Si uno no ha nacido ayer, puede sospechar algunas de las posibles explicaciones que debe de estar intentando plasmar en pantalla su director y escritor, Henry Bean: bien aquello de que los extremos se tocan, en este caso, el extremismo del ambiente cultural del integrismo judío con el de las ideologías racistas; o bien, directamente, la naturaleza intrínsecamente racista, aunque en un sentido cultural, del judaísmo, integrista o no; o bien, la identidad de la paranoia esencialista de cualquier práctica religiosa que merezca su nombre con las de las ideologías políticas que propugnan la pureza, en este caso racial; o bien, sencillamente, el desequilibrio que puede producir en una mente predispuesta una educación dogmática, etc .

Pero lo cierto es que la cinta, cuyo metraje alterna el tiempo actual en que el protagonista, Danny Balint, se dedica a oscilar entre la bronca callejera pura y dura con su participación en un incipiente movimiento fascista más organizado e intelectualmente más consciente, con los flash backs en que se ofrecen retazos de la educación religiosa que recibe en su infancia y las polémicas que mantiene con sus escandalizados profesores, no consigue plasmar ni visualmente ni de palabra (a través de los diálogos) ninguna de esas explicaciones, con lo que sólo queda claro el carácter básicamente contestatario y obsesivo del protagonista y la sucesión de las broncas callejeras en que interviene. De las discrepancias que incluso en éstas manifiesta frente a sus descerebrados compañeros ni siquiera se puede deducir con claridad si sus constantes dudas se deben a un progresivo redescubrimiento o concienciación de su condición judía o a otras motivaciones más racionales. Simplemente, la acción va decantándose progresiva y arbitrariamente hacia su dramático desenlace a fuerza de estancarse y dar vueltas sobre sí misma.
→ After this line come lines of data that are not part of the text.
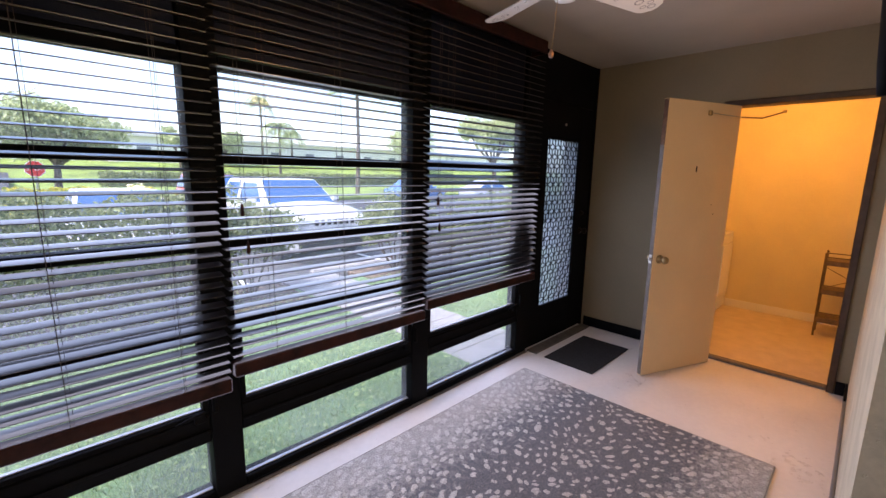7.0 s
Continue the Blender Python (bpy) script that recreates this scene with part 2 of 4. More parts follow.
def add_pits(m, scale, area_scale, low, high, colour, depth):
    """Lays scattered small pits and scuffs of a colour of their own on a surface."""
    t = m.node_tree
    b = t.nodes["Principled BSDF"]
    base = b.inputs["Base Color"].links[0].from_socket
    co = [n for n in t.nodes if n.type == "TEX_COORD"][0]
    spots, area = t.nodes.new("ShaderNodeTexNoise"), t.nodes.new("ShaderNodeTexNoise")
    spots.inputs["Scale"].default_value, spots.inputs["Detail"].default_value, spots.inputs["Roughness"].default_value = scale, 3, 0.6
    area.inputs["Scale"].default_value = area_scale
    mul = t.nodes.new("ShaderNodeMath"); mul.operation = "MULTIPLY"
    for n in (spots, area):
        t.links.new(co.outputs["Object"], n.inputs["Vector"])
    t.links.new(spots.outputs[0], mul.inputs[0]); t.links.new(area.outputs[0], mul.inputs[1])
    r = t.nodes.new("ShaderNodeValToRGB")
    r.color_ramp.elements[0].position, r.color_ramp.elements[1].position = low, high
    t.links.new(mul.outputs[0], r.inputs[0])
    mx = t.nodes.new("ShaderNodeMix"); mx.data_type = "RGBA"
    t.links.new(r.outputs[0], mx.inputs["Factor"])
    t.links.new(base, mx.inputs["A"])
    mx.inputs["B"].default_value = (*colour, 1)
    t.links.new(mx.outputs["Result"], b.inputs["Base Color"])
    old = b.inputs["Normal"].links[0].from_node
    bu = t.nodes.new("ShaderNodeBump"); bu.invert = True
    bu.inputs["Strength"].default_value, bu.inputs["Distance"].default_value = 0.7, depth
    t.links.new(r.outputs[0], bu.inputs["Height"])
    t.links.new(old.outputs[0], bu.inputs["Normal"])
    t.links.new(bu.outputs[0], b.inputs["Normal"])
    return m


def floor_mat():
    """White floor paint over concrete: cloudy, with small pits, chips and wider scuffs."""
    m = mat("white_painted_concrete", (0.74, 0.71, 0.68), 0.42, vary=0.06, scale=2.2, fine=30, bump=0.3)
    add_pits(m, 24, 2.3, 0.4, 0.42, (0.65, 0.615, 0.58), 0.012)
    return add_pits(m, 60, 5.1, 0.425, 0.44, (0.46, 0.42, 0.38), 0.008)


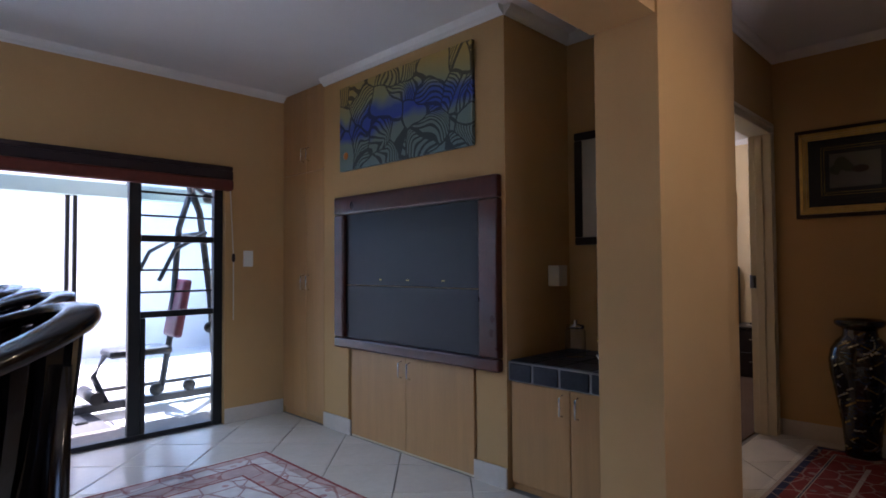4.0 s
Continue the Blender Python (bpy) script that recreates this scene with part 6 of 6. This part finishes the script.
hb = thing("punch_bag", (6.28, 5.05, 0.90), "slim blue-grey punch bag hanging from the eaves", "punch bag")
part("bag", lathe([(0, 0), (0.045, 0.004), (0.056, 0.02), (0.056, 0.39), (0.048, 0.42), (0.012, 0.44), (0, 0.44)], 20), M_SOFA, hb)
part("strap", tube([(0, 0, 0.43), (0, 0, 1.60)], 0.006, 6), M_BLACK, hb)

# ---- floor tiles ----
def tile_piece(poly, parent, z=0.0):
    bm = bmesh.new()
    cx = sum(p[0] for p in poly) / len(poly)
    cy = sum(p[1] for p in poly) / len(poly)
    k = len(poly)
    lo = [bm.verts.new((x, y, z - 0.010)) for x, y in poly]
    mid = [bm.verts.new((x, y, z - 0.0015)) for x, y in poly]
    hi = [bm.verts.new((x + (cx - x) * 0.012, y + (cy - y) * 0.012, z)) for x, y in poly]
    bm.faces.new(hi)
    for a, b2 in ((lo, mid), (mid, hi)):
        for i in range(k):
            bm.faces.new((a[i], a[(i + 1) % k], b2[(i + 1) % k], b2[i]))
    return part("floor_tile", bm, M_TILE, parent)


fl_ = bpy.data.objects["floor"]
S = 0.40
h = S / math.sqrt(2)
q_ = h - 0.004
for x0, x1, y0, y1 in ((-0.75, TVX - 0.001, 0.95, FAR - 0.001), (WEST + 0.05, 3.049, SOUTH, 0.949), (3.051, ENDX + 0.05, -0.099, 1.03)):
    for i in range(-8, 24):
        for j in range(-10, 18):
            if (i + j) % 2:
                continue
            cx, cy = i * h + 0.11, j * h + 0.07
            p = clip([(cx - q_, cy), (cx, cy - q_), (cx + q_, cy), (cx, cy + q_)], x0, x1, y0, y1)
            if p:
                area = abs(sum(a[0] * b2[1] - b2[0] * a[1] for a, b2 in zip(p, p[1:] + p[:1]))) / 2
                if area > 0.002:
                    tile_piece(p, fl_)
for i in range(8):
    for j in range(6):
        x, y = ENDX + 0.06 + i * 0.335, BY + 0.012 + j * 0.335
        p = clip([(x, y), (x + 0.331, y), (x + 0.331, y + 0.331), (x, y + 0.331)], ENDX + 0.06, BX - 0.01, BY + 0.012, 0.97)
        if p:
            tile_piece(p, fl_)
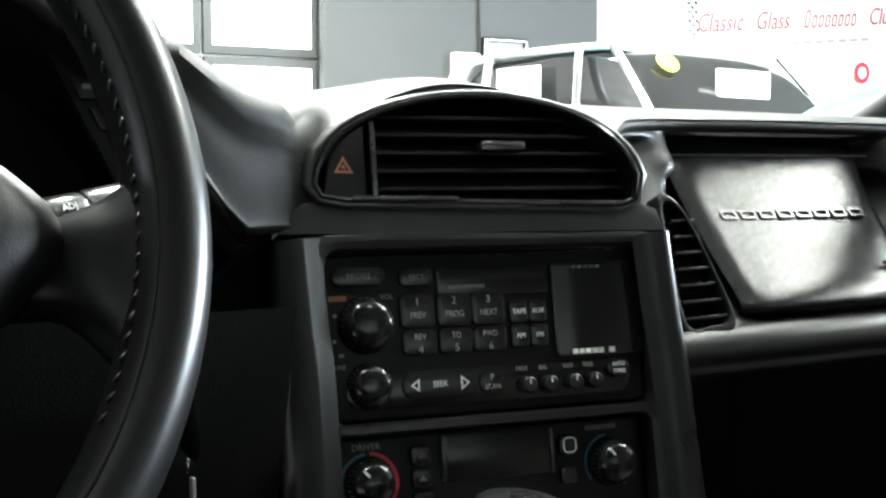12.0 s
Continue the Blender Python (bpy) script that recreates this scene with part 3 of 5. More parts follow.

Por otra parte, la alternancia entre distintos tiempos y el uso de los flash backs, apasionante en realizadores como Atom Egoyan, se ha convertido en muchos casos, y esta película es uno de ellos, en un obstáculo, más que en un recurso útil, para profundizar en la esencia de las historias, quedándose la narración en un atractivo pero epidérmico y autocomplaciente ejercicio que privilegia las formas sobre el fondo, tendencia que se acentúa en el cine independiente de los Estados Unidos.